Access Control Restrictions: Best Practices on a Linux Server
Working as a freelance Linux consultant, I see a lot of my clients struggle with the problem of access control on a Linux server. Access control restrictions are the basic process of assigning limited user accounts to consultants or employees on your Linux server. It may seem like access control is not a big problem for most people (a common argument that I hear is that my clients trust their consultants or employees), but access control restrictions exist for purposes other than keeping people honest.
Access control restrictions on a Linux server are necessary to prevent intentional or accidental damage to your server (every system administrator can tell a story of how one command ran unexpectedly). In addition, access control restrictions help to protect sensitive information (passwords of others, credit card information, etc) from being accidentally or maliciously used. An example of how someone can accidentally misuse sensitive information is in the case of backups. If a coder is working on your server, and creates a backup of the database for your Wordpress database, he or she might decide to make a backup of the entire database server. In doing so, the coder might transfer that backup to an insecure off-site location (which then is compromised if the data is copied over an insecure file transfer method), or the coder might copy the database backup to a location that all users and applications can access (such as /tmp). This would result in the potential for an outside attacker to now have all of your databases (which might contain information such as credit card numbers).

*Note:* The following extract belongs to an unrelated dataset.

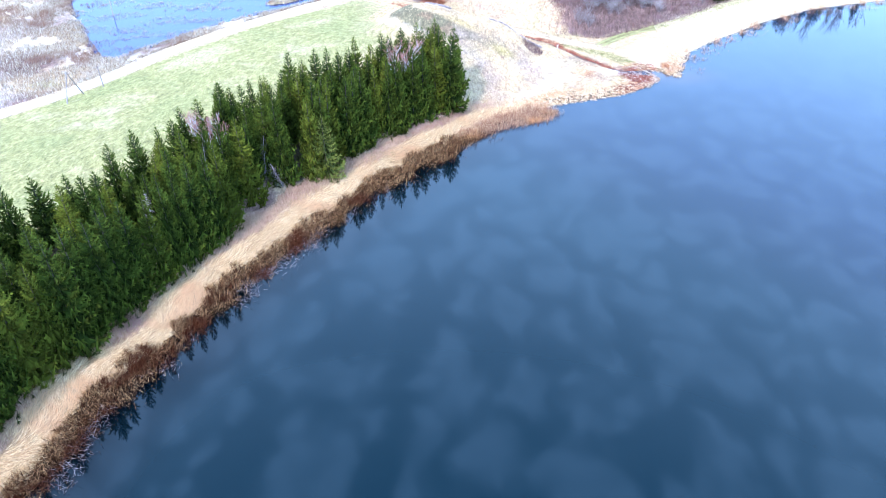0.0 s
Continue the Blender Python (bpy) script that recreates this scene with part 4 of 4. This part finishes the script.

Another valid example of how access control restrictions are necessary is the example of a software malfunction destroying data. If a software application runs at a higher privilege level than necessary (be it at the file system or database level), this increases the odds of a software malfunction causing problems with your server. Let's face it- no one wants a malfunctioning PHP script to drop or corrupt all of the databases on your server. Whereas all information should be backed up regularly anyways, it is an unnecessary risk.
Once you have determined a need for controlling access to a Linux server, there are many different ways to accomplish this:
* Use sudo for privilege escalation, and assign every coder or consultant their own user accounts. Disable root login via SSH, and add all consultants or coders to the same user group. Finally, change the permissions on the web document root directory to allow all members of the group write access.
* Log all connections via SSH and FTP, to ensure that outside consultants or employees are not logging onto the server when they are not supposed to be working on a project.
* For a database server, create new user accounts for each separate database. This will reduce the damage that an application or malicious user can do to your database server, if a single database application is compromised.
* For temporary accounts or consultant accounts (that are not needed unless assistance is requested), be sure to disable the accounts once access is no longer required.
* For all user accounts, require a password that is not found in any dictionary, and enforce a password length of at least eight characters.
Once you have determined the need for access control restrictions, and have implemented them on your server, you can rest well at night knowing that your server will be safe and sound. Without access control restrictions actively enforced, your Linux server may not be so safe and sound.